I volunteered to do a monologue for my acting class two nights ago. I have a few from plays and films that I could have dug up, but I decided to write a “personal monologue” — a story about some aspect of my life or some event in my life, from my own, personal point of view. I wrote about my relationship with Mara — how we met and fell in love, her transition, and coming out to people and their reactions, from funny reactions of friends to the hostile reactions of some of my family members.

I wrote a two-page monologue in about an hour. The words just flowed through my hands to the keyboard and onto the computer document. I did it a few hours before class and had it largely memorized before I presented it, because I already knew the story. I just had to remember the order of the different sub-stories.

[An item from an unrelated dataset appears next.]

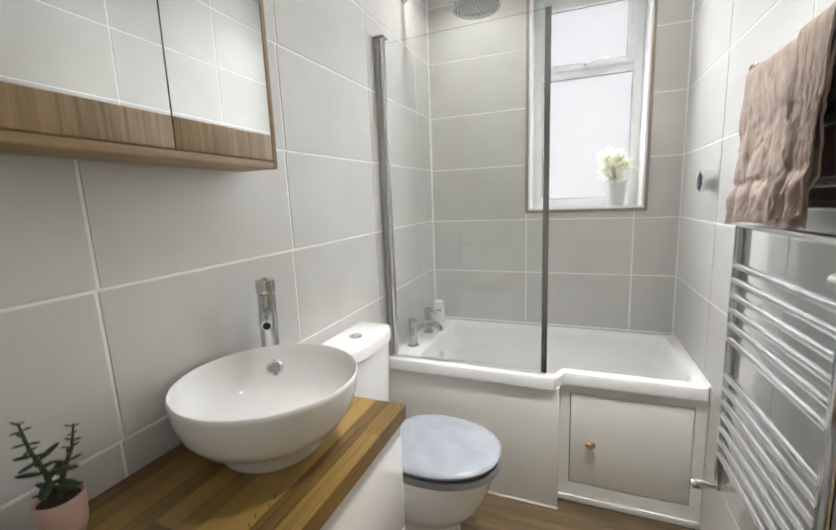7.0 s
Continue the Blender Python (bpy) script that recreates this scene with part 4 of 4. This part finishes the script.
# ---- bathroom: vanity ----
def vanity():
    xa, xb, ya, yb = -1.142, -0.406, SINK + 0.001, 1.424
    v = thing("vanity_unit", -0.775, 1.22, 0, "white high-gloss vanity unit with two handleless drawers", "vanity unit")
    part("carcass", boxes((xa, xb, ya, yb - 0.02, 0.12, 0.758), bevel=0.0015), GLOSS, v)
    for a, b in ((0.122, 0.446), (0.449, 0.757)):
        part("drawer_front", boxes((xa, xb, yb - 0.019, yb, a, b), bevel=0.003), GLOSS, v)
    part("plinth", boxes((xa + 0.02, xb - 0.02, ya, yb - 0.06, 0.002, 0.12)), GLOSS, v)
    top = thing("oak_worktop", -0.775, 1.22, 0.76, "oiled oak block worktop made of glued staves", "worktop")
    part("base_board", boxes((-1.148, -0.399, SINK + 0.0012, 1.433, 0.7605, 0.7975)), OAK_BLOCK, top, "", False)
    rnd = random.Random(12)
    rows, w = 10, (1.436 - SINK - 0.001) / 10
    for r in range(rows):
        y0 = SINK + 0.001 + r * w
        x = -1.15
        first = rnd.uniform(0.12, 0.4)
        while x < -0.397 - 1e-4:
            ln = first if x == -1.15 else rnd.uniform(0.24, 0.46)
            e = min(x + ln, -0.397)
            if -0.397 - e < 0.08:
                e = -0.397
            part("stave", boxes((x + 0.0001, e - 0.0001, y0 + 0.0001, y0 + w - 0.0001, 0.76, 0.80), bevel=0.0), OAK_BLOCK, top, "", False)
            x = e
    dark = mat("dark_ray_fleck", (0.075, 0.035, 0.012), 0.5)
    bm = bmesh.new()
    for k in range(15):
        u = k / 14
        cx, cy = -0.47 - 0.33 * u, 1.372 - 0.028 * u - 0.004 * (k % 3)
        pts = [(cx + 0.012 * math.sin(0.5 * j) * (1 if k % 2 else 0.6), cy + 0.011 * (j - 2) / 2 * (1 - 0.45 * u), 0.8002) for j in range(5)]
        tube(bm, pts, [0.0003, 0.0009, 0.0013 if k % 3 else 0.0018, 0.0008, 0.0003], 6)
    for vtx in bm.verts:
        vtx.co.z = 0.8000 + 0.3 * (vtx.co.z - 0.8002) + 0.0002
    part("grain_mark", bm, dark, top, "dark wavy grain marks in one stave")


vanity()


def basin():
    cx, cy, z = -0.905, 1.222, 0.8003
    b = thing("washbasin", cx, cy, z, "round white ceramic bowl washbasin on the worktop", "washbasin")
    bm = bmesh.new()
    lathe(bm, [(0.0, 0.0), (0.106, 0.0), (0.109, 0.004), (0.108, 0.026), (0.113, 0.033), (0.135, 0.042), (0.161, 0.060), (0.181, 0.089), (0.190, 0.124), (0.193, 0.15), (0.193, 0.158), (0.1905, 0.161), (0.188, 0.158),
               (0.183, 0.14), (0.169, 0.105), (0.15, 0.075), (0.115, 0.055), (0.07, 0.045), (0.03, 0.042), (0.0, 0.042)], 72, (cx, cy, z))
    part("bowl", bm, CERAMIC, b)
    bm = bmesh.new()
    lathe(bm, [(0, 0.052), (0.02, 0.05), (0.027, 0.046), (0.031, 0.043), (0.031, 0.040), (0, 0.04)], 32, (cx, cy, z))
    part("waste", bm, CHROME, b, "domed chrome waste")
    d = Vector((-1.06 - cx, 1.10 - cy, 0)).normalized()
    n = (-d * 0.93 + Vector((0, 0, 0.37))).normalized()
    c = Vector((cx, cy, z)) + d * 0.168 + Vector((0, 0, 0.108))
    turn = n.to_track_quat("Z", "Y").to_matrix().to_4x4()
    bm = bmesh.new()
    lathe(bm, [(0.0145, 0.0), (0.0145, 0.004), (0.018, 0.006), (0.0215, 0.003), (0.0215, -0.004)], 28, c, 1, 1, turn)
    o = part("overflow", bm, CHROME, b, "chrome overflow ring")
    # grey disc painted for the shade in the overflow; no hole is cut
    bm = bmesh.new()
    lathe(bm, [(0, 0.0015), (0.0145, 0.0015), (0.0145, -0.002), (0, -0.002)], 20, c, 1, 1, turn)
    part("overflow_hole", bm, mat("overflow_shade", (0.35, 0.34, 0.33), 0.5), o)
    tx, ty = -1.066, 1.085
    tap = thing("basin_tap", tx, ty, 0.80, "tall chrome basin mixer tap", "tap")
    bm = bmesh.new()
    rod(bm, (tx, ty, 0.8002), (tx, ty, 0.808), 0.03, seg=28, cap=0.002)
    rod(bm, (tx, ty, 0.806), (tx, ty, 1.098), 0.0235, seg=28)
    part("body", bm, SHADE_CHROME, tap)
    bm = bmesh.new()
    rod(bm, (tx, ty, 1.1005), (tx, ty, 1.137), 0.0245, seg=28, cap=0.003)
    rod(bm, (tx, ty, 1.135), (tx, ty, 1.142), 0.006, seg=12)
    part("control_cap", bm, SHADE_CHROME, tap)
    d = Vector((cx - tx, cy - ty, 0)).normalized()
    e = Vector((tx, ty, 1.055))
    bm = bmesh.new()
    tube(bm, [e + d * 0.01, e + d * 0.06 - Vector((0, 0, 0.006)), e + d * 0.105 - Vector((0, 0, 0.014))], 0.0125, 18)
    spout = part("spout", bm, SHADE_CHROME, tap)
    bm = bmesh.new()
    p = e + d * 0.1052 - Vector((0, 0, 0.0142))
    rod(bm, p, p + d * 0.003 - Vector((0, 0, 0.0005)), 0.009, seg=16)
    part("aerator", bm, BLACK, spout, "dark aerator")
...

When I read it aloud to myself, I cried. And when I delivered it, I could hear a few classmates sniffle from crying; and I even teared up a couple of times. When I was done, the teacher gave me really good feedback. The purpose of a personal monologue is to deliver something that comes from your heart, so that the audience really gets you, and then use that experience when delivering lines in scripts written by other people. I nailed the first part. The teacher even said I could eventually expand the monologue into a one-woman show. He’s not the first person to suggest that.

But the best compliment was when he told me it was a very well-written piece. It had peaks and valleys, humorous and deadly serious moments, and a beginning, middle and end. I’ve read that, when you’re doing something you love, it comes easy and you do it well. That was the case with this monologue. And yes, I am going to expand it into something — maybe a one-woman show, maybe a full pay script. The working title is “Mara and Me.”